Réhabilitation et nouveaux usages

À partir des années 2000, la petite ceinture fait l’objet d’une attention croissante de la part de la Ville de Paris et des associations locales. Les anciens espaces ferroviaires, longtemps perçus comme des friches inutilisées, sont revalorisés dans une optique de développement durable et d’amélioration de la qualité de vie urbaine.

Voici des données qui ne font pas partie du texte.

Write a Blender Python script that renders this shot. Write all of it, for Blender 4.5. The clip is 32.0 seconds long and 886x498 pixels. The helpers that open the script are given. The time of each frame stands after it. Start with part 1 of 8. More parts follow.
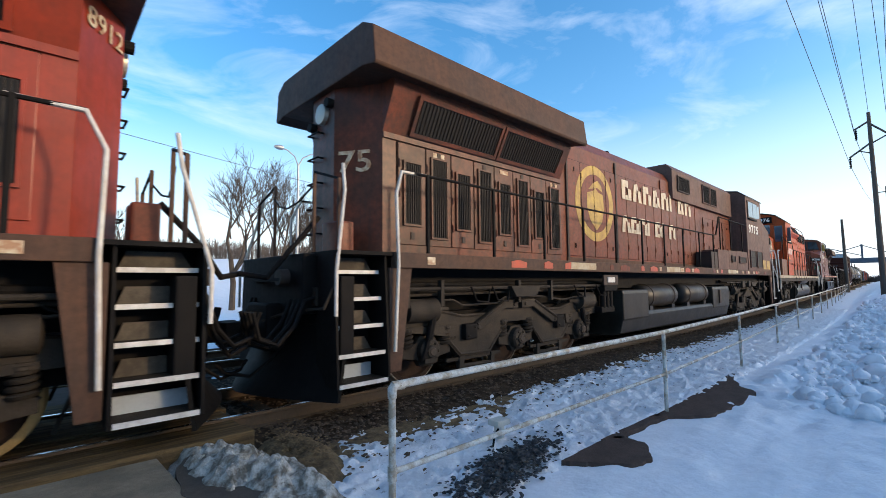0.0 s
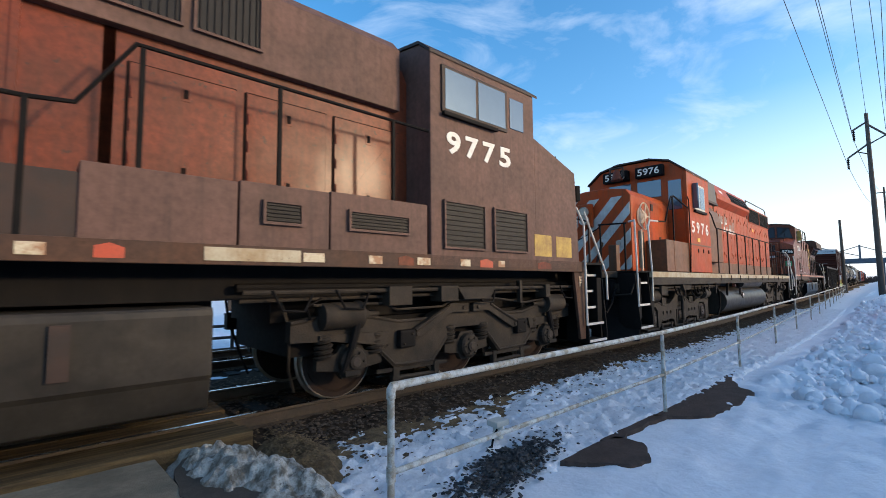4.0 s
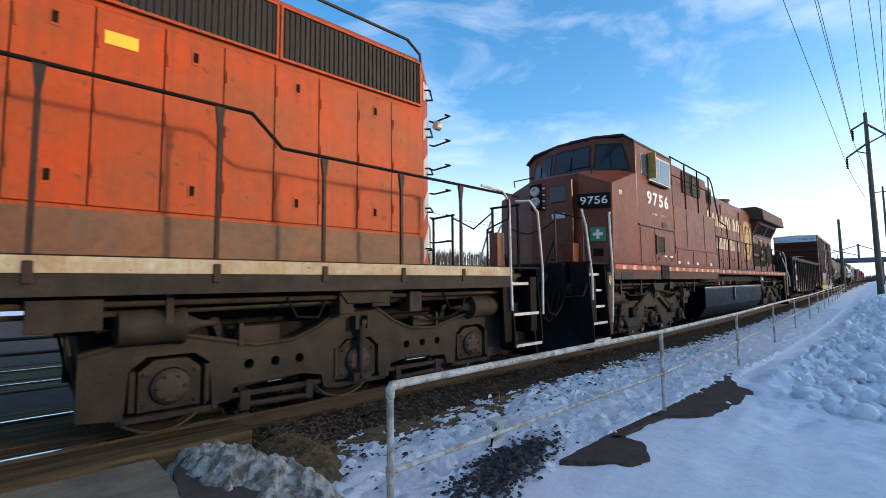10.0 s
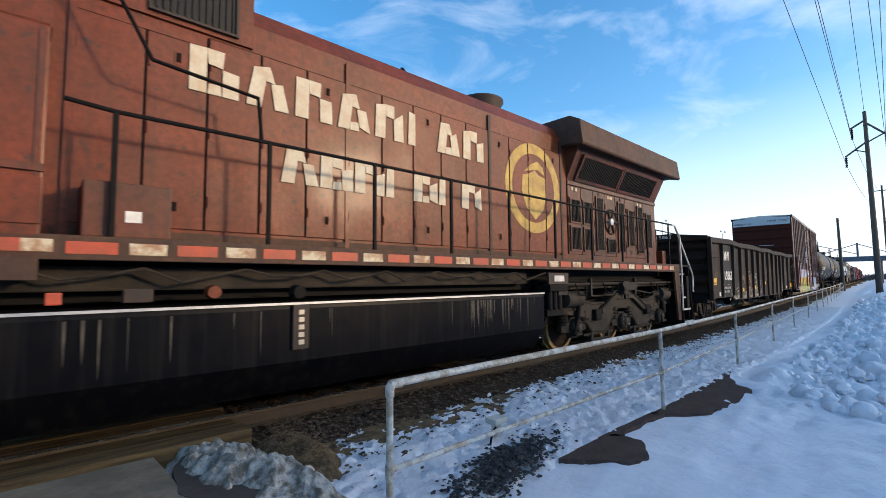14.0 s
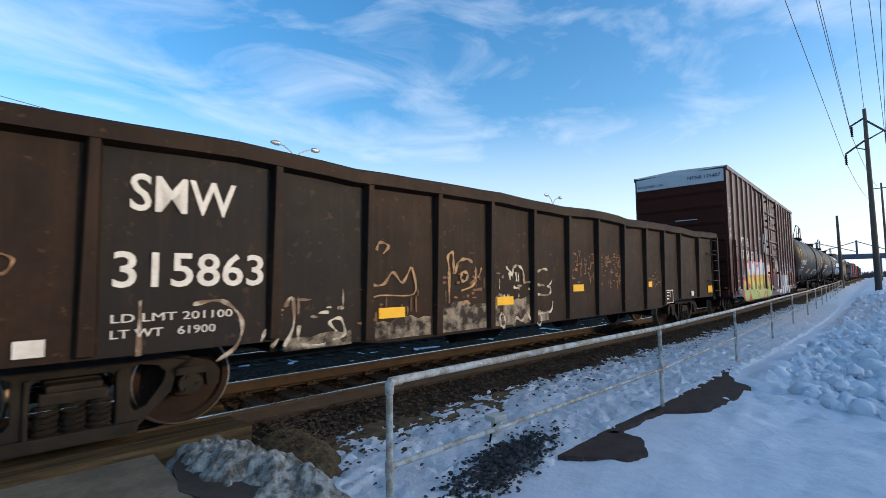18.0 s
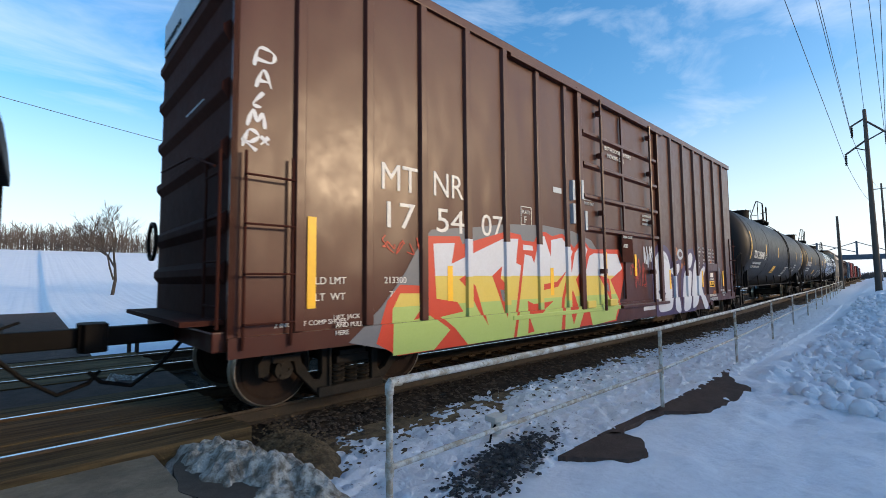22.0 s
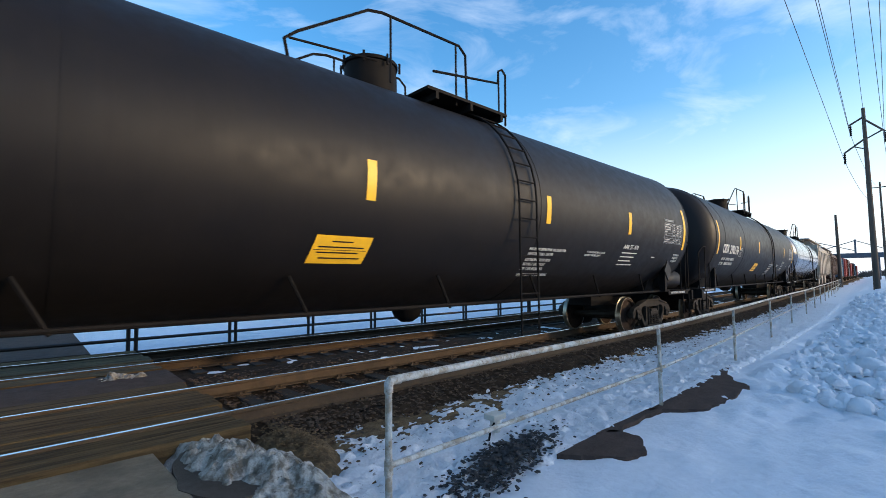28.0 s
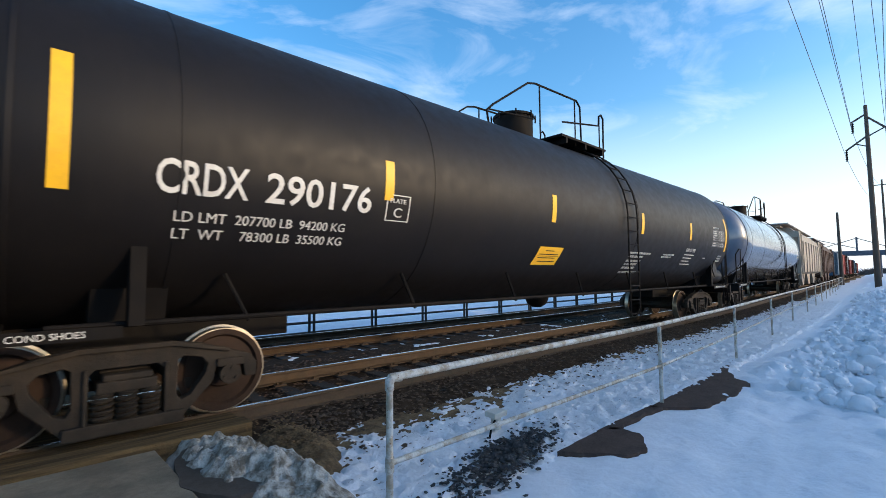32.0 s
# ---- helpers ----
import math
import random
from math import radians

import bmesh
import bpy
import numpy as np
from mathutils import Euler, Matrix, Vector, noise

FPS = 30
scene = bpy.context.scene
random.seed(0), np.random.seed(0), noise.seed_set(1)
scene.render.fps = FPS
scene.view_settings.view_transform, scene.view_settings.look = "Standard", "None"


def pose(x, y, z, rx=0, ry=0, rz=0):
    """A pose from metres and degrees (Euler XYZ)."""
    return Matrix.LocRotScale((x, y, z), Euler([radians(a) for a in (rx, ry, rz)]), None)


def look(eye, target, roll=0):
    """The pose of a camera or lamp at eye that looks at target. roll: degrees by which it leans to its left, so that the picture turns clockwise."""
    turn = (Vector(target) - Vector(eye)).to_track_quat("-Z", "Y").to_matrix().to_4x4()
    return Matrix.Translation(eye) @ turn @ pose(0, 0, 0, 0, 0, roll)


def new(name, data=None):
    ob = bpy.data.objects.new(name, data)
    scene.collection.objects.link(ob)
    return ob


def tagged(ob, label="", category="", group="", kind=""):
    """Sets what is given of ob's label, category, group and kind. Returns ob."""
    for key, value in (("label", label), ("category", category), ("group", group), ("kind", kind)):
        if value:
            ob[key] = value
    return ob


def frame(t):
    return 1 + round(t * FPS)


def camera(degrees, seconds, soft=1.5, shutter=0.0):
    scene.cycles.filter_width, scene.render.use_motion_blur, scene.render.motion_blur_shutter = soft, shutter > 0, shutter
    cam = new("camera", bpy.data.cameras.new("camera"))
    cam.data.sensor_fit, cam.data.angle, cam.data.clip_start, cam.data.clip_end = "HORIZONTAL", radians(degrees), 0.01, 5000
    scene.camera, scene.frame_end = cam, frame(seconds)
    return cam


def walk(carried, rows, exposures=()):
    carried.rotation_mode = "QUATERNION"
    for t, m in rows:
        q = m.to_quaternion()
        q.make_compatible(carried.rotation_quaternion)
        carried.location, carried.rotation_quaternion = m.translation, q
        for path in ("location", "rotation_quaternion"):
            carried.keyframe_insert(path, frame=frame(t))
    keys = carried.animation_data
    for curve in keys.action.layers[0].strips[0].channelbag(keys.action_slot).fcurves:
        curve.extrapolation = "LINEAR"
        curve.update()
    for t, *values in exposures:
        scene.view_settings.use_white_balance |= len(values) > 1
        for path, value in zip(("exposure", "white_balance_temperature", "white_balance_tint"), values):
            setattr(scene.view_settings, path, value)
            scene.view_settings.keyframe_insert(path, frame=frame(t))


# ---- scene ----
# ---- camera: held by hand almost still beside the crossing ----
RAIL_EYE = 1.462   # eye height over the rail head; z = 0 is the rail head
cam = camera(89.40, 32.0, soft=0.85, shutter=0.15)


def eye_pose(yaw, tilt, roll=-0.52):
    """yaw: degrees from +y (across the track) towards +x (along it)."""
    a, b = radians(yaw), radians(tilt)
    way = Vector((math.sin(a) * math.cos(b), math.cos(a) * math.cos(b), math.sin(b)))
    eye = Vector((0, 0, RAIL_EYE))
    return look(eye, eye + way, roll)


walk(cam, [(t, eye_pose(yaw, tilt)) for t, yaw, tilt in (
    (0, 42.243, 4.331), (1, 42.299, 4.249), (2, 42.442, 4.181), (3, 42.402, 4.361),
    (3.5, 42.401, 4.399), (5.5, 42.340, 4.286), (7, 42.367, 4.134), (8.5, 42.435, 4.257),
    (10, 42.480, 4.301), (12, 42.462, 4.222), (14, 42.553, 4.130), (16.5, 42.527, 4.005),
    (18, 42.602, 3.812), (20, 42.686, 3.884), (22, 42.594, 3.882), (24, 42.662, 3.927),
    (25.5, 42.659, 3.972), (27.5, 42.700, 3.709), (28.5, 42.703, 3.680), (30, 42.647, 3.560),
    (31, 42.538, 3.451), (32, 42.596, 3.393),
)], [(0, 0.78), (3.5, 0.76), (6, 0.66), (9, 0.72), (14, 0.74), (16, 0.72), (17, 0.64), (18, 0.52), (19, 0.45), (22, 0.52), (25.5, 0.52), (28, 0.74), (32, 0.76)])

# ---- the track's line: straight past the eye, then a gentle curve away ----
TRACK_Y = 6.13
CURVE_AT, CURVE_R, CURVE_TURN = 8.76, 277.7, 0.0647


def track(a, side=0.0):
    """Place (x, y) and heading at a metres along the track, side metres to its far side."""
    length = CURVE_R * CURVE_TURN
    t = min(max(a - CURVE_AT, 0), length) / CURVE_R
    rest = max(a - CURVE_AT - length, 0)
    x = min(a, CURVE_AT) + CURVE_R * math.sin(t) + rest * math.cos(t)
    y = TRACK_Y + CURVE_R * (1 - math.cos(t)) + rest * math.sin(t)
    return x - math.sin(t) * side, y + math.cos(t) * side, t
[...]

Dans le secteur de Belleville-Villette, des portions de l’ancienne voie ont été intégrées à des projets de verdissement et de cheminements piétons. Ces initiatives s’inscrivent dans une volonté plus large de transformer la petite ceinture en un “corridor écologique” pour la biodiversité et en un lieu de détente pour les habitants. La requalification de ces espaces permet de préserver une partie du patrimoine industriel tout en leur donnant un nouvel usage adapté aux besoins contemporains.

Une mémoire à préserver

Si les vestiges matériels de la gare de Belleville-Villette sont limités, sa mémoire reste vivante grâce aux initiatives patrimoniales et au travail des historiens locaux. Des panneaux explicatifs, des expositions et des circuits de promenade permettent de raconter l’histoire de ce site aux habitants et visiteurs du quartier. Ces actions participent à la valorisation d’un passé ferroviaire qui a façonné l’identité industrielle et populaire de Belleville.

De plus, la gare de Belleville-Villette s’inscrit dans une démarche de réappropriation par les riverains. Les projets participatifs, où habitants et associations locales contribuent à imaginer l’avenir de la petite ceinture, permettent de maintenir un lien entre l’histoire du lieu et son usage actuel.

En conclusion, bien que la gare de Belleville-Villette ait disparu de manière physique, elle reste présente dans la mémoire collective et à travers des traces de la petite ceinture. Elle symbolise un moment clé de l’histoire industrielle parisienne et offre un exemple de la manière dont les espaces abandonnés peuvent être réinventés pour répondre aux besoins modernes tout en conservant leur identité historique.